** Given task **
Give back the entire listing verbatim.

────

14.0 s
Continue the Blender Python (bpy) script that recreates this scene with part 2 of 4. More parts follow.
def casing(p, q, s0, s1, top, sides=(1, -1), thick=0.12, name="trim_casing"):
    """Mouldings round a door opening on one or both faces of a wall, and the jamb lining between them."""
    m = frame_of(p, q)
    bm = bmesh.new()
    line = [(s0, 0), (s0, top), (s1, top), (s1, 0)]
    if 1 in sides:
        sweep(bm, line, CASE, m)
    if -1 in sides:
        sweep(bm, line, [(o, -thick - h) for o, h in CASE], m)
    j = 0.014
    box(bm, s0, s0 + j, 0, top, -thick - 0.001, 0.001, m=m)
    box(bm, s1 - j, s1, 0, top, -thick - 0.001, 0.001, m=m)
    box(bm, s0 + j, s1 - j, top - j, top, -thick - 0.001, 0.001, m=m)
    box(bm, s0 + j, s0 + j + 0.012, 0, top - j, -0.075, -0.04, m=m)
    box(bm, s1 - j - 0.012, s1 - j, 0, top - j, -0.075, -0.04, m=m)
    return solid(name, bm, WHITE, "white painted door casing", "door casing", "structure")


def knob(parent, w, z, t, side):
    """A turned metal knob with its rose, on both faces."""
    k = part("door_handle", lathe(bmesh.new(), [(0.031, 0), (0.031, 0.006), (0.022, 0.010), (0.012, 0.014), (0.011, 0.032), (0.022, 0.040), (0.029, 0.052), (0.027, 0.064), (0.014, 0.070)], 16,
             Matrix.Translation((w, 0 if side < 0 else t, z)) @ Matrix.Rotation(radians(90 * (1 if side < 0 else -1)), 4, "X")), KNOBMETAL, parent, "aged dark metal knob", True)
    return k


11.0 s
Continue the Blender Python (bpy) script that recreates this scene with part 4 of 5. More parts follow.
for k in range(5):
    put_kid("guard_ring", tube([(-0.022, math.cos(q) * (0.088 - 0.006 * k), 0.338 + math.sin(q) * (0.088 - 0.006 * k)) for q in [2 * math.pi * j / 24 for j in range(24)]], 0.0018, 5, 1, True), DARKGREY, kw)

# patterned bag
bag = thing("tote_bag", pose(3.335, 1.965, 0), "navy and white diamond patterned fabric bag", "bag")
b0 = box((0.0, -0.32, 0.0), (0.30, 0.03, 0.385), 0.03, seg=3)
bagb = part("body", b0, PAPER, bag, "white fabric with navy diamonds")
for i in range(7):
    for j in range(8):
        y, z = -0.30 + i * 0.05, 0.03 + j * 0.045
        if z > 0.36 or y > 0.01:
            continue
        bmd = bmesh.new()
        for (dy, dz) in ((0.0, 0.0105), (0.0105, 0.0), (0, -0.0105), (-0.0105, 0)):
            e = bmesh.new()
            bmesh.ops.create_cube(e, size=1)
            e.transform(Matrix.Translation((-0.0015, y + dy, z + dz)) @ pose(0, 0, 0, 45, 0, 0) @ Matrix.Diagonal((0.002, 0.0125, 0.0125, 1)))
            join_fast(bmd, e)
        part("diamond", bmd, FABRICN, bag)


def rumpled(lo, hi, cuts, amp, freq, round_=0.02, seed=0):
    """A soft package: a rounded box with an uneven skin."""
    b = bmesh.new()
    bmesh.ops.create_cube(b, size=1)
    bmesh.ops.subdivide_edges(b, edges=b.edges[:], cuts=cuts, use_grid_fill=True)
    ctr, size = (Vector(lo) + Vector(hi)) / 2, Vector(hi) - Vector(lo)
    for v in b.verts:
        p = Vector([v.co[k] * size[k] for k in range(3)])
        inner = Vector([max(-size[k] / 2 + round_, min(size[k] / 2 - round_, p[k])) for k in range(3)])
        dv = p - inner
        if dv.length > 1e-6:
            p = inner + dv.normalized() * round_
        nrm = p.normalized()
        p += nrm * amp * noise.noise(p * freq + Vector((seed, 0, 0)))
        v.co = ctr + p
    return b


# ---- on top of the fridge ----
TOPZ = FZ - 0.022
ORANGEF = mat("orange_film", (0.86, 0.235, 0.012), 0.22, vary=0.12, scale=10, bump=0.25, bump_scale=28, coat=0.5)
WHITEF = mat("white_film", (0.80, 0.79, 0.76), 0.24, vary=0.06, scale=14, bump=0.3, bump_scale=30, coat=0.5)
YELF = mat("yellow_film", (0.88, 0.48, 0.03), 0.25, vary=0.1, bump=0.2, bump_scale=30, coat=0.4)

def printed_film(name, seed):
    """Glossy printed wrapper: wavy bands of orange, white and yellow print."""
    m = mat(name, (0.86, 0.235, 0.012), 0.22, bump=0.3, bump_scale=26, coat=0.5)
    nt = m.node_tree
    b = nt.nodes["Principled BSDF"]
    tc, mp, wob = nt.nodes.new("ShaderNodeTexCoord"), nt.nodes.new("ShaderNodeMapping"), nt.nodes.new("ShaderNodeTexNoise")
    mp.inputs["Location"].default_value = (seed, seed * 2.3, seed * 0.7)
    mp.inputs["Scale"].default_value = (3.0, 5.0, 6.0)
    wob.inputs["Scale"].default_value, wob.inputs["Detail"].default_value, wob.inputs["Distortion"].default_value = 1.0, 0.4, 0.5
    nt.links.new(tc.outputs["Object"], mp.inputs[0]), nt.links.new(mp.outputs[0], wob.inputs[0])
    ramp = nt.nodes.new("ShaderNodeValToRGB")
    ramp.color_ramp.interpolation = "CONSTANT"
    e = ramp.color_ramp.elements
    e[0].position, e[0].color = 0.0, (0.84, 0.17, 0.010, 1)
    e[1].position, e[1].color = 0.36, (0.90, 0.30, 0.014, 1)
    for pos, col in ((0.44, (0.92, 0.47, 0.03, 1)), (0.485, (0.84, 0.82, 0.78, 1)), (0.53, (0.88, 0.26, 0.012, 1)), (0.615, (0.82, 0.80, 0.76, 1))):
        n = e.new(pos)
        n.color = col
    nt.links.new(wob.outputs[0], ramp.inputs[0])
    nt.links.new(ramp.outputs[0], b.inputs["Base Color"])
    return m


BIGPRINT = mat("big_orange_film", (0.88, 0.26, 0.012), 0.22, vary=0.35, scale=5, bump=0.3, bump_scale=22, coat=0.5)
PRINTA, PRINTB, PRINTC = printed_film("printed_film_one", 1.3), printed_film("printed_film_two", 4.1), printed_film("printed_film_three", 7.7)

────

** Task solution **
14.0 s
Continue the Blender Python (bpy) script that recreates this scene with part 2 of 4. More parts follow.
def casing(p, q, s0, s1, top, sides=(1, -1), thick=0.12, name="trim_casing"):
    """Mouldings round a door opening on one or both faces of a wall, and the jamb lining between them."""
    m = frame_of(p, q)
    bm = bmesh.new()
    line = [(s0, 0), (s0, top), (s1, top), (s1, 0)]
    if 1 in sides:
        sweep(bm, line, CASE, m)
    if -1 in sides:
        sweep(bm, line, [(o, -thick - h) for o, h in CASE], m)
    j = 0.014
    box(bm, s0, s0 + j, 0, top, -thick - 0.001, 0.001, m=m)
    box(bm, s1 - j, s1, 0, top, -thick - 0.001, 0.001, m=m)
    box(bm, s0 + j, s1 - j, top - j, top, -thick - 0.001, 0.001, m=m)
    box(bm, s0 + j, s0 + j + 0.012, 0, top - j, -0.075, -0.04, m=m)
    box(bm, s1 - j - 0.012, s1 - j, 0, top - j, -0.075, -0.04, m=m)
    return solid(name, bm, WHITE, "white painted door casing", "door casing", "structure")


def knob(parent, w, z, t, side):
    """A turned metal knob with its rose, on both faces."""
    k = part("door_handle", lathe(bmesh.new(), [(0.031, 0), (0.031, 0.006), (0.022, 0.010), (0.012, 0.014), (0.011, 0.032), (0.022, 0.040), (0.029, 0.052), (0.027, 0.064), (0.014, 0.070)], 16,
             Matrix.Translation((w, 0 if side < 0 else t, z)) @ Matrix.Rotation(radians(90 * (1 if side < 0 else -1)), 4, "X")), KNOBMETAL, parent, "aged dark metal knob", True)
    return k


11.0 s
Continue the Blender Python (bpy) script that recreates this scene with part 4 of 5. More parts follow.
for k in range(5):
    put_kid("guard_ring", tube([(-0.022, math.cos(q) * (0.088 - 0.006 * k), 0.338 + math.sin(q) * (0.088 - 0.006 * k)) for q in [2 * math.pi * j / 24 for j in range(24)]], 0.0018, 5, 1, True), DARKGREY, kw)

# patterned bag
bag = thing("tote_bag", pose(3.335, 1.965, 0), "navy and white diamond patterned fabric bag", "bag")
b0 = box((0.0, -0.32, 0.0), (0.30, 0.03, 0.385), 0.03, seg=3)
bagb = part("body", b0, PAPER, bag, "white fabric with navy diamonds")
for i in range(7):
    for j in range(8):
        y, z = -0.30 + i * 0.05, 0.03 + j * 0.045
        if z > 0.36 or y > 0.01:
            continue
        bmd = bmesh.new()
        for (dy, dz) in ((0.0, 0.0105), (0.0105, 0.0), (0, -0.0105), (-0.0105, 0)):
            e = bmesh.new()
            bmesh.ops.create_cube(e, size=1)
            e.transform(Matrix.Translation((-0.0015, y + dy, z + dz)) @ pose(0, 0, 0, 45, 0, 0) @ Matrix.Diagonal((0.002, 0.0125, 0.0125, 1)))
            join_fast(bmd, e)
        part("diamond", bmd, FABRICN, bag)


def rumpled(lo, hi, cuts, amp, freq, round_=0.02, seed=0):
    """A soft package: a rounded box with an uneven skin."""
    b = bmesh.new()
    bmesh.ops.create_cube(b, size=1)
    bmesh.ops.subdivide_edges(b, edges=b.edges[:], cuts=cuts, use_grid_fill=True)
    ctr, size = (Vector(lo) + Vector(hi)) / 2, Vector(hi) - Vector(lo)
    for v in b.verts:
        p = Vector([v.co[k] * size[k] for k in range(3)])
        inner = Vector([max(-size[k] / 2 + round_, min(size[k] / 2 - round_, p[k])) for k in range(3)])
        dv = p - inner
        if dv.length > 1e-6:
            p = inner + dv.normalized() * round_
        nrm = p.normalized()
        p += nrm * amp * noise.noise(p * freq + Vector((seed, 0, 0)))
        v.co = ctr + p
    return b


# ---- on top of the fridge ----
TOPZ = FZ - 0.022
ORANGEF = mat("orange_film", (0.86, 0.235, 0.012), 0.22, vary=0.12, scale=10, bump=0.25, bump_scale=28, coat=0.5)
WHITEF = mat("white_film", (0.80, 0.79, 0.76), 0.24, vary=0.06, scale=14, bump=0.3, bump_scale=30, coat=0.5)
YELF = mat("yellow_film", (0.88, 0.48, 0.03), 0.25, vary=0.1, bump=0.2, bump_scale=30, coat=0.4)

def printed_film(name, seed):
    """Glossy printed wrapper: wavy bands of orange, white and yellow print."""
    m = mat(name, (0.86, 0.235, 0.012), 0.22, bump=0.3, bump_scale=26, coat=0.5)
    nt = m.node_tree
    b = nt.nodes["Principled BSDF"]
    tc, mp, wob = nt.nodes.new("ShaderNodeTexCoord"), nt.nodes.new("ShaderNodeMapping"), nt.nodes.new("ShaderNodeTexNoise")
    mp.inputs["Location"].default_value = (seed, seed * 2.3, seed * 0.7)
    mp.inputs["Scale"].default_value = (3.0, 5.0, 6.0)
    wob.inputs["Scale"].default_value, wob.inputs["Detail"].default_value, wob.inputs["Distortion"].default_value = 1.0, 0.4, 0.5
    nt.links.new(tc.outputs["Object"], mp.inputs[0]), nt.links.new(mp.outputs[0], wob.inputs[0])
    ramp = nt.nodes.new("ShaderNodeValToRGB")
    ramp.color_ramp.interpolation = "CONSTANT"
    e = ramp.color_ramp.elements
    e[0].position, e[0].color = 0.0, (0.84, 0.17, 0.010, 1)
    e[1].position, e[1].color = 0.36, (0.90, 0.30, 0.014, 1)
    for pos, col in ((0.44, (0.92, 0.47, 0.03, 1)), (0.485, (0.84, 0.82, 0.78, 1)), (0.53, (0.88, 0.26, 0.012, 1)), (0.615, (0.82, 0.80, 0.76, 1))):
        n = e.new(pos)
        n.color = col
    nt.links.new(wob.outputs[0], ramp.inputs[0])
    nt.links.new(ramp.outputs[0], b.inputs["Base Color"])
    return m


BIGPRINT = mat("big_orange_film", (0.88, 0.26, 0.012), 0.22, vary=0.35, scale=5, bump=0.3, bump_scale=22, coat=0.5)
PRINTA, PRINTB, PRINTC = printed_film("printed_film_one", 1.3), printed_film("printed_film_two", 4.1), printed_film("printed_film_three", 7.7)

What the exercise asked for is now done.